SET TASK: Copy these lines exactly and nothing else: from the line holding "scene.view_settings.keyframe_insert(path, frame=frame(t))" to the line holding "0.0), (16.0, 0.02)])", both lines included.

DATASET EXCERPT:
********************
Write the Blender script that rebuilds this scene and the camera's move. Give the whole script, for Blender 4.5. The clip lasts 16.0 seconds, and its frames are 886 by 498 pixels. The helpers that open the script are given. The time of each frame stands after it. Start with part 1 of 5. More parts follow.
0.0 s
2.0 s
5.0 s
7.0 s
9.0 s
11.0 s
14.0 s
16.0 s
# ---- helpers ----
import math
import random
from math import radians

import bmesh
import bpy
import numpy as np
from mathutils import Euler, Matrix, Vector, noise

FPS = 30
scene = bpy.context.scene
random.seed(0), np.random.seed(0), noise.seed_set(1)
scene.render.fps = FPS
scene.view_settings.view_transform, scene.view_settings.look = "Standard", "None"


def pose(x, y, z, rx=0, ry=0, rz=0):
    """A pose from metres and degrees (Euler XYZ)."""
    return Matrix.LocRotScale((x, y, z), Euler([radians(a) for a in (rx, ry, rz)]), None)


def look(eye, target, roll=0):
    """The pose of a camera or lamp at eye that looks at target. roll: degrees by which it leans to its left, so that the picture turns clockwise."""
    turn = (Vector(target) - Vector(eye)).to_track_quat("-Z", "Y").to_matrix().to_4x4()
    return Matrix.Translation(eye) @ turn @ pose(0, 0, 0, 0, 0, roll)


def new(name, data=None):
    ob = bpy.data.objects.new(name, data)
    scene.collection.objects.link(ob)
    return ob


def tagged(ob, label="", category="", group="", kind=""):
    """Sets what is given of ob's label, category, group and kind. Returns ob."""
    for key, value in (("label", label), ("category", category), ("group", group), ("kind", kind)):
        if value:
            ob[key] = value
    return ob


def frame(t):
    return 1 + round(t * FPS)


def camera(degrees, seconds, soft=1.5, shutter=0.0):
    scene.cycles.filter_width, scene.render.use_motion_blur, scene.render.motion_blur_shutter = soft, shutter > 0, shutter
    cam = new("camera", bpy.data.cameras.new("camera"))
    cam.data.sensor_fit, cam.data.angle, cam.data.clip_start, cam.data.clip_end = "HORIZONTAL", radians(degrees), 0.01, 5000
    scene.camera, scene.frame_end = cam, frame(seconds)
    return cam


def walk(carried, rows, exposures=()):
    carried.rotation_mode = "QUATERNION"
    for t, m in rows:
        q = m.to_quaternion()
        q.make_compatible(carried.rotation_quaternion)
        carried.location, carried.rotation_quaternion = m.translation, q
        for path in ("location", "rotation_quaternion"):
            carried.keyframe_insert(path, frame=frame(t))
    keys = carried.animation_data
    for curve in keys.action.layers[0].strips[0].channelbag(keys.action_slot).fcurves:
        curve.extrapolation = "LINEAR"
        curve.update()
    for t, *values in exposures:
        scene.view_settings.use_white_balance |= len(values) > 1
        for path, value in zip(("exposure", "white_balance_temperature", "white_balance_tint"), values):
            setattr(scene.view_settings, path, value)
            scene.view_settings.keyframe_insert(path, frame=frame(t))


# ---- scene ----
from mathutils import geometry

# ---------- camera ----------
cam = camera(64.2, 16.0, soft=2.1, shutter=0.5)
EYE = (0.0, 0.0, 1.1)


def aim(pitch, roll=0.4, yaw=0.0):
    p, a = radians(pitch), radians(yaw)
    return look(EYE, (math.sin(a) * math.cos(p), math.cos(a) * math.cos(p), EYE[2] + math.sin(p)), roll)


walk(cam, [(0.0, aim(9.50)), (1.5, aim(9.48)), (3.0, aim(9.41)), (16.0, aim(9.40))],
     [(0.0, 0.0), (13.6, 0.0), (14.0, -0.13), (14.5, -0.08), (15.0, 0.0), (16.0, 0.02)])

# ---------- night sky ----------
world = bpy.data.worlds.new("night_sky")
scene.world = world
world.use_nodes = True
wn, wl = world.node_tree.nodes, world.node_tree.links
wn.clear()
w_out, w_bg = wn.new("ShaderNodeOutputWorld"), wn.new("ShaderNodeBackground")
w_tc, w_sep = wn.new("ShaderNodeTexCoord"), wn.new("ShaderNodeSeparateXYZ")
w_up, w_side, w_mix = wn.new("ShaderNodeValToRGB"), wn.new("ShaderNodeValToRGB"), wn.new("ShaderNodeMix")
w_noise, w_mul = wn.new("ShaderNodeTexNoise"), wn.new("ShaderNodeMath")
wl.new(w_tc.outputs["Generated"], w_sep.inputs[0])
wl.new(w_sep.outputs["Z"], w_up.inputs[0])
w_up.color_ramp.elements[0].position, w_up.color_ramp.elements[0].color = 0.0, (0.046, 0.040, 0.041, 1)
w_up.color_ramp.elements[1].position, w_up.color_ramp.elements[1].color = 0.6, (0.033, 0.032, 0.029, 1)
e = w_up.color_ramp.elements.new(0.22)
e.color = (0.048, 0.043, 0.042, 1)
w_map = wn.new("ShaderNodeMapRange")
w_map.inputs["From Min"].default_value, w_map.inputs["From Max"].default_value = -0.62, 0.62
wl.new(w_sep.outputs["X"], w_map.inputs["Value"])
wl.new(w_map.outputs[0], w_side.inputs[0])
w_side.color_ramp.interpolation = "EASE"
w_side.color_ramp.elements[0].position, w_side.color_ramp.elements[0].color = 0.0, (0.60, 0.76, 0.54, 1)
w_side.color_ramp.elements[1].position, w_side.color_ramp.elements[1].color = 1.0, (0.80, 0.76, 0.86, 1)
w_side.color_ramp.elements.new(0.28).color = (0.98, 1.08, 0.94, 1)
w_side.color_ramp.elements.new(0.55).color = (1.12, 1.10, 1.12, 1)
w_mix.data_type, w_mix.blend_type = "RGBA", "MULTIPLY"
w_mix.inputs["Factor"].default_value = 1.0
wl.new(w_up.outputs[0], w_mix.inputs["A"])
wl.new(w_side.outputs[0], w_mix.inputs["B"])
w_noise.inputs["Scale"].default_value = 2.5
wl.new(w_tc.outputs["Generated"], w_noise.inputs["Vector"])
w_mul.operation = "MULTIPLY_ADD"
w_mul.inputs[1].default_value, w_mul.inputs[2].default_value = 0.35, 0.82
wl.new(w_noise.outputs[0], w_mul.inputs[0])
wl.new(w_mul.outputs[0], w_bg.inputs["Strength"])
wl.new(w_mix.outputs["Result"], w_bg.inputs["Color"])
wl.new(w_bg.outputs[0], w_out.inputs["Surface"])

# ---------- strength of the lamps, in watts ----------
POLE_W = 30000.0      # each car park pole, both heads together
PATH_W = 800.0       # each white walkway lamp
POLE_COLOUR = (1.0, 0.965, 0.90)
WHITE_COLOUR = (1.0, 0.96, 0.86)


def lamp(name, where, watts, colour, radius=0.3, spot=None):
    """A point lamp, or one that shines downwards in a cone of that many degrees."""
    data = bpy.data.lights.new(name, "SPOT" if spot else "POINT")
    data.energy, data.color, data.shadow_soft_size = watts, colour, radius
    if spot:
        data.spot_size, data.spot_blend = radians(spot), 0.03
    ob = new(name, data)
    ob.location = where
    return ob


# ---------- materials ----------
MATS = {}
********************
SOLUTION TO THE EXERCISE:
            scene.view_settings.keyframe_insert(path, frame=frame(t))


# ---- scene ----
from mathutils import geometry

# ---------- camera ----------
cam = camera(64.2, 16.0, soft=2.1, shutter=0.5)
EYE = (0.0, 0.0, 1.1)


def aim(pitch, roll=0.4, yaw=0.0):
    p, a = radians(pitch), radians(yaw)
    return look(EYE, (math.sin(a) * math.cos(p), math.cos(a) * math.cos(p), EYE[2] + math.sin(p)), roll)


walk(cam, [(0.0, aim(9.50)), (1.5, aim(9.48)), (3.0, aim(9.41)), (16.0, aim(9.40))],
     [(0.0, 0.0), (13.6, 0.0), (14.0, -0.13), (14.5, -0.08), (15.0, 0.0), (16.0, 0.02)])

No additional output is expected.